Series co-host Kathi Kern, herself a professor of history at the University of Kentucky, interviews Anastasia Curwood, Associate Professor and Director, African American & Africana Studies at UK on the role of race in determining who immediately benefitted from ratification of the 19th Amendment, and who had to wait until many decades later and passage of the Voting Rights Act of 1965.
The 19th Amendment, 100 Years Later
About the series
The 19th Amendment to the U.S. Constitution states that “The right of citizens of the United States to vote shall not be denied or abridged by the United States or by any State on account of sex.” It was passed by Congress on June 4, 1919, and obtained the agreement of the states on August 18, 1920, when Tennessee became the 36th state to ratify.

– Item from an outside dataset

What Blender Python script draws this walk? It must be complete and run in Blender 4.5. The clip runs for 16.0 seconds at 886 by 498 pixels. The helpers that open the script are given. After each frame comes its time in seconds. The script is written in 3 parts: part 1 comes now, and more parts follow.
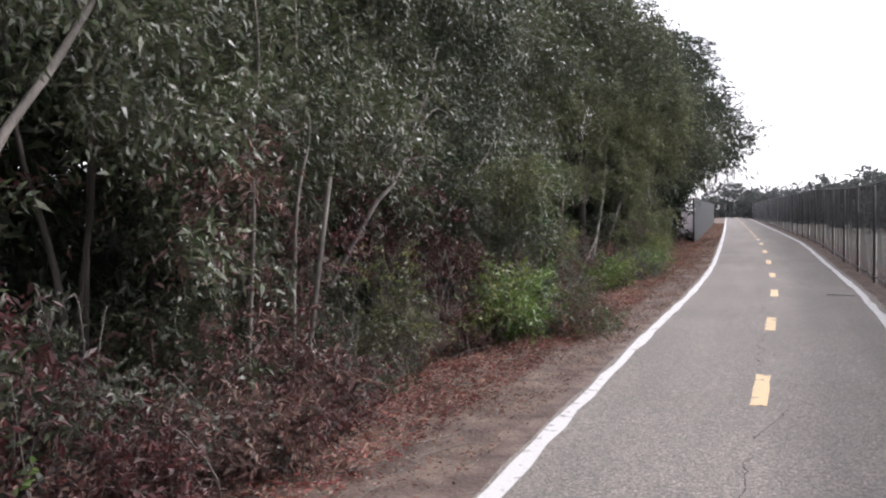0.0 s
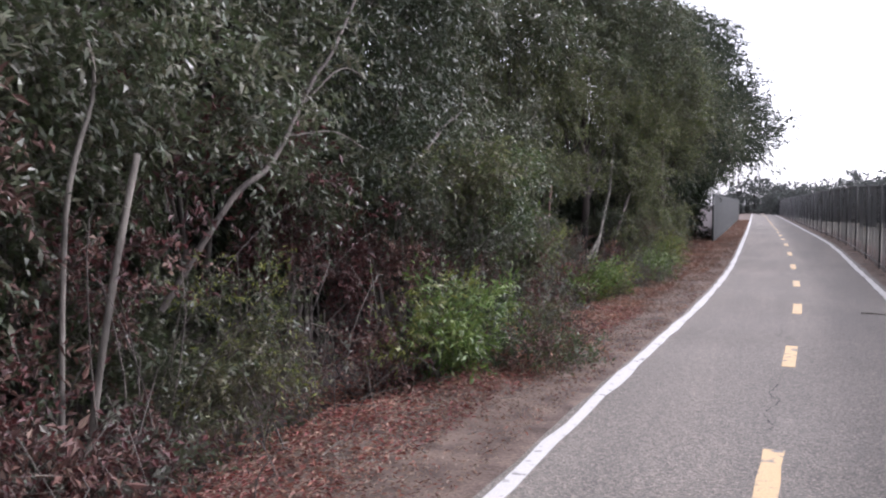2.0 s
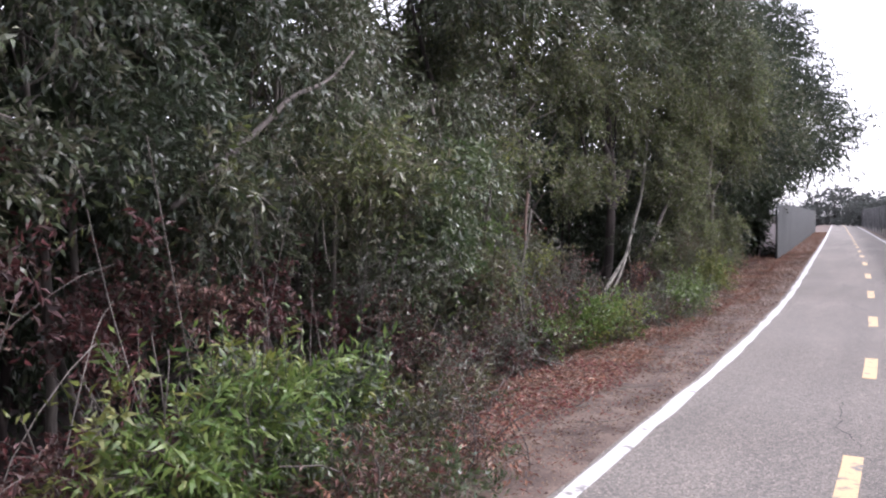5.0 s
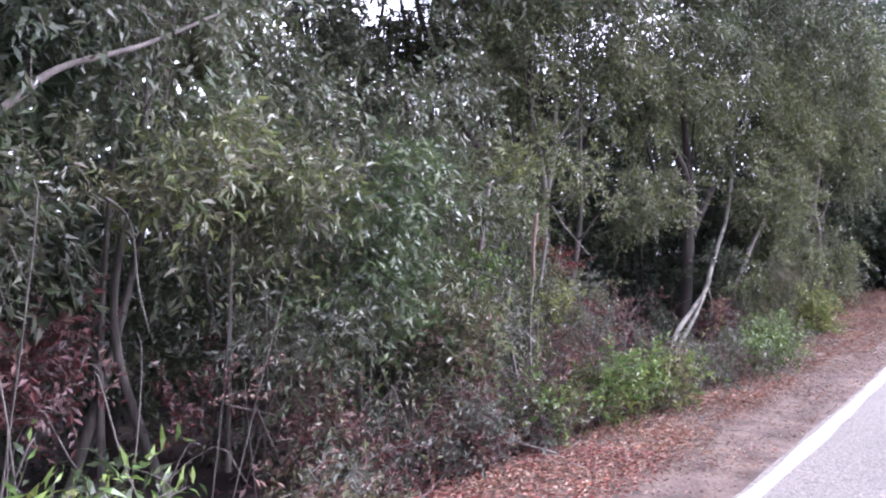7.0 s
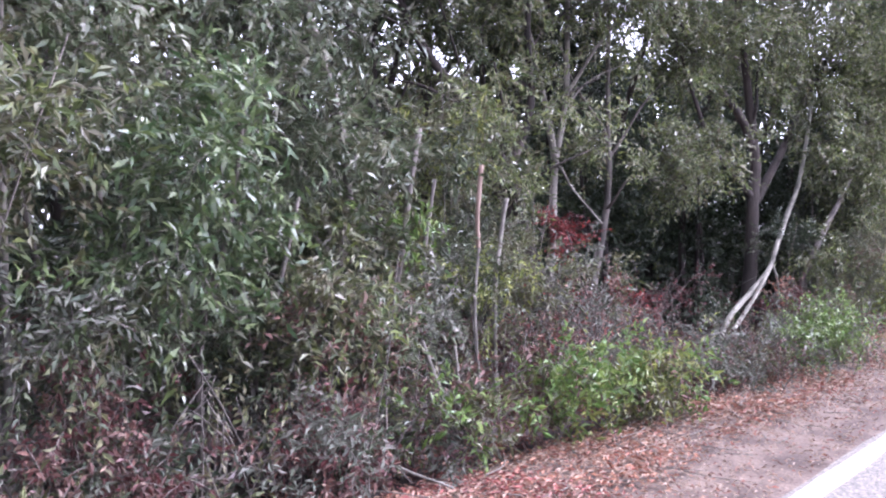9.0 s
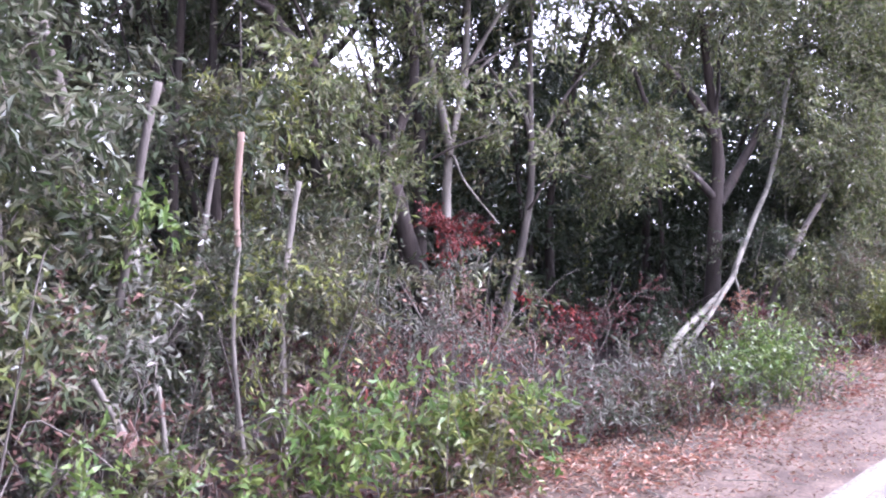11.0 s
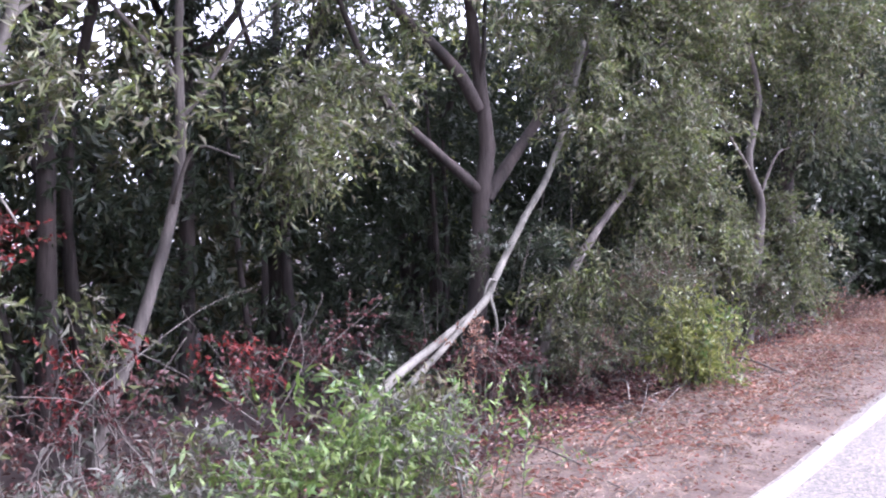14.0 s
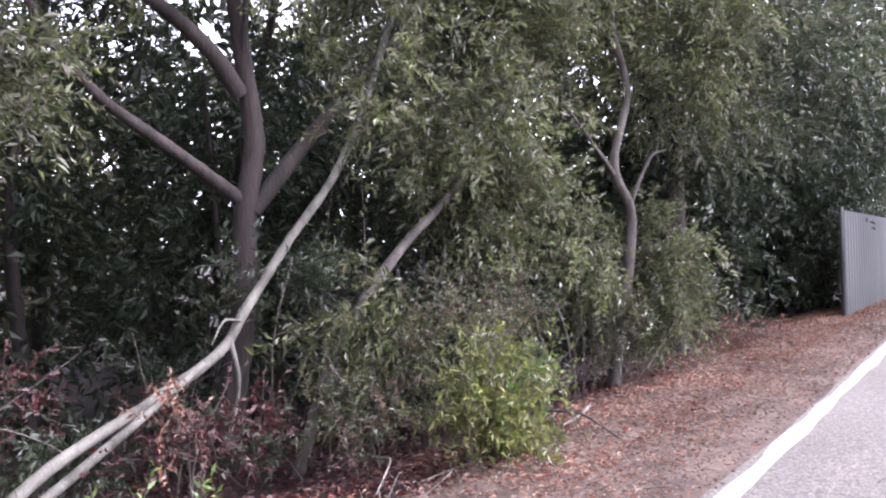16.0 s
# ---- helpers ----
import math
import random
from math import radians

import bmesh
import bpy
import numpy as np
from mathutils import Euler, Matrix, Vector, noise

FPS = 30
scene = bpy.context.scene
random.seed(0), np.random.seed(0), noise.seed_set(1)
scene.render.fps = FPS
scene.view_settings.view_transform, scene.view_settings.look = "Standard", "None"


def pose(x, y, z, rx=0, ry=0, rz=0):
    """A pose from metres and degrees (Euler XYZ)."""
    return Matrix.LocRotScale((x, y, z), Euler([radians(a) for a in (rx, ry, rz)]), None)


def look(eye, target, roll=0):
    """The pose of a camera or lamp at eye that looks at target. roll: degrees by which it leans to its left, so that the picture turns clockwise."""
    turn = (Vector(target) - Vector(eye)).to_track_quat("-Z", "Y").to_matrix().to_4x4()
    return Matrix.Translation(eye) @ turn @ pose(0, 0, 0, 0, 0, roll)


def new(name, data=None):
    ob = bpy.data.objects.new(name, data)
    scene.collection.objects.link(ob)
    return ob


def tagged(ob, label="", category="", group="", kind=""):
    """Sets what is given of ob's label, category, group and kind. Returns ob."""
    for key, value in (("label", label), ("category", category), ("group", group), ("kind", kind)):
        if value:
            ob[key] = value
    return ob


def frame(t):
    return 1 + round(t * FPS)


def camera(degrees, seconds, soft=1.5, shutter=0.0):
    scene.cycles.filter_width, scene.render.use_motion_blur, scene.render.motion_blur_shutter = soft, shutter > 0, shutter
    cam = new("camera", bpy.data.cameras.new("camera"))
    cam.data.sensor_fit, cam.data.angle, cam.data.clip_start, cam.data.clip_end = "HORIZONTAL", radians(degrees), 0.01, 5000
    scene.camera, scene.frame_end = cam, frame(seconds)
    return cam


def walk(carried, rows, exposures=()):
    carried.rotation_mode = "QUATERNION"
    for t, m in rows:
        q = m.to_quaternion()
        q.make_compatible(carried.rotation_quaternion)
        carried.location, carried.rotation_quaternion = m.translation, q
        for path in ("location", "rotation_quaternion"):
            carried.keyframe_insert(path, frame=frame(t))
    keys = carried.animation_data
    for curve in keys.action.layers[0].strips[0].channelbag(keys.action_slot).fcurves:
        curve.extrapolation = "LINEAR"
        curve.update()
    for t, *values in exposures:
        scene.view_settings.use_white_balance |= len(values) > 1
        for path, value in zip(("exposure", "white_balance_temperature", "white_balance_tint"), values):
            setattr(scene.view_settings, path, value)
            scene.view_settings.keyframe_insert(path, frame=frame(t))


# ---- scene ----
cam = camera(56.5, 16.0, soft=2.15)
PATH = [
    (0, (1.023, -0.892, 1.579), (0.25, 0.951, 1.495), -1.1),
    (0.5, (0.968, -0.28, 1.578), (0.028, 1.483, 1.495), -0.9),
    (1, (0.939, 0.311, 1.613), (-0.038, 2.055, 1.551), -0.6),
    (1.5, (1.001, 0.97, 1.598), (0.072, 2.738, 1.495), -0.2),
    (2, (1.03, 1.636, 1.623), (0.205, 3.455, 1.515), 0.0),
    (2.5, (1.11, 2.263, 1.618), (0.305, 4.089, 1.485), 1.0),
    (3, (1.152, 2.9, 1.628), (0.38, 4.741, 1.509), 1.8),
    (3.5, (1.228, 3.526, 1.633), (0.417, 5.349, 1.496), 1.0),
    (4, (1.197, 4.144, 1.64), (0.363, 5.958, 1.521), 0.9),
    (6.5, (0.955, 7.751, 1.679), (-0.239, 9.355, 1.646), -0.7),
    (7, (0.989, 8.344, 1.684), (-0.216, 9.94, 1.665), -0.2),
    (7.5, (0.948, 8.955, 1.675), (-0.237, 10.566, 1.669), 0.2),
    (8, (1.054, 9.547, 1.643), (-0.184, 11.118, 1.609), -0.5),
    (10.5, (0.958, 12.364, 1.306), (-0.577, 13.646, 1.28), -0.4),
    (11, (0.884, 12.995, 1.321), (-0.559, 14.38, 1.31), -1.1),
    (11.5, (0.867, 13.65, 1.339), (-0.495, 15.115, 1.292), -0.8),
    (12, (0.814, 14.287, 1.336), (-0.49, 15.804, 1.317), -0.8),
    (12.5, (0.759, 14.917, 1.305), (-0.645, 16.342, 1.299), -1.2),
    (13, (0.65, 15.524, 1.277), (-0.791, 16.911, 1.296), -1.0),
    (13.5, (0.701, 16.146, 1.332), (-0.686, 17.587, 1.36), -1.1),
    (14, (0.704, 16.725, 1.33), (-0.613, 18.23, 1.321), -1.0),
    (14.5, (0.683, 17.348, 1.384), (-0.546, 18.926, 1.361), -1.3),
    (15, (0.691, 17.941, 1.421), (-0.506, 19.543, 1.412), -0.6),
    (15.5, (0.666, 18.57, 1.423), (-0.501, 20.195, 1.452), -0.9),
    (16, (0.655, 19.206, 1.397), (-0.572, 20.785, 1.417), -1.5),
]
walk(cam, [(t, look(eye, target, roll)) for t, eye, target, roll in PATH],
     exposures=[(0, -0.1, 6200, 19), (0.5, 0.03, 6050, 20), (1, 0.35, 5950, 21), (1.5, 0.1, 5950, 22), (2.5, -0.12, 6050, 23), (4, -0.13, 6200, 22), (6.5, 0.97, 5550, 30), (8, 1.02, 5500, 31), (10.5, 1.58, 5450, 32), (11.5, 1.3, 5550, 36), (12.5, 1.16, 5500, 34), (14.5, 1.3, 5600, 31), (16, 1.06, 5800, 30)])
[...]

This yearlong series commemorates the amendment’s 100th anniversary, exploring the events that led up to its passage and considering its continuing relevance today. As we will discover, the suffrage movement varied greatly from state to state, and race and class played a key role in determining how an individual experienced the struggle. Significantly, the expansion of the right to vote in general was not a smooth, linear process; over the course of the nineteenth century, the expansion of the franchise to all white men regardless of wealth and property occurred alongside a restriction of the voting rights of women and free black men. As a result, this series both celebrates the passage of the 19th Amendment as a tremendous achievement in the realm of women’s rights and recognizes the complex, and sometimes dark, history of voting rights in the United States. It is a quintessentially American story.